Last but not least, Andy has worked on products at Facebook, Twitter, and Wealthfront, and those companies are already big enough where one of the essential skills is to draw insights and trends from user data. When you are a solo entrepreneur or PM of a product that has not found the product-market fit yet, you won't have enough data to drive many insights.

You can see they have different experiences, points of view, and contexts; therefore, your exercise of trying to live up to the expectations of a good product manager may be confusing at least. Are you trying to be a good PM for a startup, Google, or your CEO? Do you fit into Ben, Julia, or Andy's parameters of what a good PM is?

Does it mean that you can be any PM? Doing whatever you want? Not really. I'm going to write about the minimum qualities a good PM has to have, but for you now, try to stop being someone where that someone is not even agreed among people.

Conclusion

It's easy to say, but you need to pause the comparison you make of yourself against whatever the best practices or ideal PM should be. Using other people's best practices, like a mathematical formula, will lead to disappointment. Even if it were a math function, the inputs from a company such as Google are very different than the inputs you have from your startup. We don't even need to think about the outputs.

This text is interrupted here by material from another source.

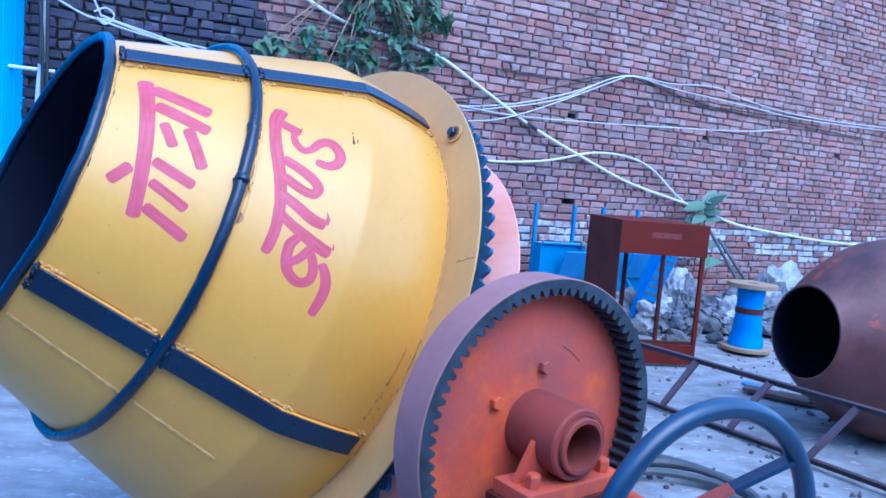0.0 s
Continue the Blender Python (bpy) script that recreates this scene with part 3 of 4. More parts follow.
    # scraped ridges and rusty residue beside the hoop's joint
    for off, a0, a1, size in ((0.0195, 58.5, 79.5, 0.0015), (0.0255, 57.5, 70.5, 0.0013), (0.0262, 72.0, 79.0, 0.0013), (0.0195, 40.0, 51.0, 0.0013), (0.0195, 88.0, 99.0, 0.0012)):
        weld([on_drum(BAND + off + 0.0006 * noise.noise((a0 + 0.6 * i, off * 90, 4)), a0 + (a1 - a0) * i / 24, -0.0006) for i in range(25)], size, drum, YELLOW, 0.5)
    for a0, a1, off, size, paint in ((53.8, 58.3, 0.0192, 0.0019, RESIDUE), (66.2, 69.2, 0.0200, 0.0013, RESIDUE), (78.6, 80.9, 0.0205, 0.0024, RESIDUE), (78.9, 80.2, 0.0250, 0.0020, CREAM),
                                     (69.6, 70.6, 0.0165, 0.0022, CREAM), (72.0, 73.4, 0.0215, 0.0016, CREAM)):
        weld_patch([on_drum(BAND + off, a0 + (a1 - a0) * i / 4, 0.0004) for i in range(5)], size, drum, paint, a0)
    # hoop joint
    for mid, size in ((71.2, 0.0030), (56.2, 0.0014)):
        core = [on_drum(BAND + 0.0018, mid - 1.5 + 0.2 * i, 0.010) for i in range(16)]
        bm = tube(bmesh.new(), core, 0.0127, 16)
        for k, v in enumerate(bm.verts):
            c = core[k // 16]
            v.co = c + (v.co - c) * (1 + size / 0.0127 * math.sin(math.pi * (k // 16) / 15) ** 2)
            v.co += Vector([1.1 * size * noise.noise(v.co * 90 + Vector((n * 5, 0, 0))) for n in range(3)])
        part("hoop_joint", bm, BLUE, drum, "lumpy welded joint of the hoop", smooth=True, sharp=80)
    for side, a, r in ((-1, 71.5, 0.0032), (1, 70.7, 0.0030)):
        weld_patch([on_drum(BAND + 0.0018 + 0.0115 * side, a + 0.35 * i, 0.010) for i in range(3)], r, drum, BLUE if side < 0 else CREAM, a)
    return drum


drum = mixer_drum()


def drum_gear():
    bm = bmesh.new()
    lathe(bm, DRUM, [(FLANGE, R_FLANGE - 0.02), (FLANGE, 0.7206), (FLANGE + 0.001, 0.7216), (FLANGE + 0.005, 0.7216), (FLANGE + 0.005, R_FLANGE - 0.02)], 160, close=True)
    fl = part("flange_plate", bm, TAN, mixer, "ochre painted flange plate")
    for a in (40.8, 100.8, 160.8, 220.8, 280.8, 340.8):
        bm = bmesh.new()
        m = DRUM @ Matrix.Rotation(-radians(a), 4, "X") @ pose(FLANGE - 0.001, 0, 0.680, 0, 180, 0)
        lathe(bm, m, [(0, 0.0255), (0.004, 0.0255), (0.005, 0.024), (0.005, 0.012)], 24)
        part("washer", bm, TAN, fl)
        part("rust_ring", lathe(bmesh.new(), m, [(0.004, 0.0195), (0.0062, 0.0190), (0.0066, 0.0165), (0.0066, 0.012)], 24), ORANGE_RUST, fl, "orange-brown rust round the bolt")
        part("bolt", hexbolt(bmesh.new(), m @ pose(0.004, 0, 0), 0.0130, 0.014), BLUE, fl, "dark blue bolt head")
    bm = spur_ring(bmesh.new(), DRUM @ Matrix.Rotation(-radians(1.2), 4, "X"), FLANGE + 0.055, FLANGE + 0.066, 0.57, 0.688, 0.709, 98, (0.07, 0.37, 0.63, 0.93))
    part("ring_gear", bm, GEARBLUE, mixer, "dark blue toothed ring gear")


drum_gear()

# tilting wheel: X of its pose points along its shaft to the camera's side
WHEEL = Matrix.Translation((0.2341, 1.4716, 0.8273)) @ Matrix.Rotation(radians(35.9 - 90), 4, "Z") @ Matrix.Scale(0.897, 4)
R_WHEEL = 0.347


def tilting_wheel():
    bm = bmesh.new()
    lathe(bm, WHEEL, [(-0.095, R_WHEEL - 0.03), (-0.095, R_WHEEL - 0.003), (-0.092, R_WHEEL), (-0.002, R_WHEEL), (0.0, R_WHEEL - 0.002), (0.0, R_WHEEL - 0.012), (-0.058, R_WHEEL - 0.012)], 140, close=True)
    rim = part("tilting_wheel", bm, MAUVE, mixer, "dusty red primed gear wheel with inner teeth", smooth=True)
    bm = spur_ring(bmesh.new(), WHEEL, -0.058, 0.002, R_WHEEL - 0.0035, R_WHEEL - 0.023, R_WHEEL - 0.040, 73, (0.10, 0.34, 0.66, 0.90))
    part("inner_teeth", bm, TOOTH, rim, "dark greasy inner gear teeth")
    bm = bmesh.new()
    lathe(bm, WHEEL, [(-0.085, 0.002), (-0.085, R_WHEEL - 0.02), (-0.060, R_WHEEL - 0.02), (-0.056, R_WHEEL - 0.05), (-0.0500, 0.1915), (-0.0493, 0.189), (-0.048, 0.14), (-0.048, 0.002)], 96)
    part("disc", bm, RED, rim, "red oxide painted disc", smooth=True)
    for r, a0, a1 in ((0.192, 24, 46), (0.243, 118, 124)):
        weld([WHEEL @ Vector((-0.0490 - 0.0018 * (r > 0.2), r * math.sin(radians(a0 + (a1 - a0) * i / 12)), r * math.cos(radians(a0 + (a1 - a0) * i / 12)))) for i in range(13)], 0.0007, rim, CRUST_AND_SHADE)
    bm = bmesh.new()
    lathe(bm, WHEEL, [(-0.05, 0.082), (0.098, 0.080), (0.104, 0.076), (0.104, 0.065), (0.100, 0.065), (0.100, 0.069), (0.07, 0.069), (0.07, 0.063), (0.113, 0.063), (0.116, 0.060), (0.116, 0.051), (-0.04, 0.051), (-0.04, 0.001)], 56)
    part("hub_pipe", bm, HUB_RED, rim, "red painted bearing tube", smooth=True)
    for a in (-7.8, 61.3, 172.2, 241.3):
        bm = bmesh.new()
        m = WHEEL @ Matrix.Rotation(radians(a), 4, "X") @ pose(-0.048, 0, 0.134)
        part("bolt", hexbolt(bm, m, 0.0165, 0.016), RED, rim)
    return rim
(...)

Also, there is no explicit agreement amongst many professionals in the industry about what a good PM is. It looks more that it depends on the unique background and experience of those preaching, good or bad. There are some common qualities of what a good PM is, but first, you need to acknowledge that trying to fit in is not productive and helpful.

Instead, you need to free yourself from those standards. That is such a psychological weight that you carry, and by releasing yourself from those ideals, you are taking the first step to your greatness. I will cover that in our next blog post.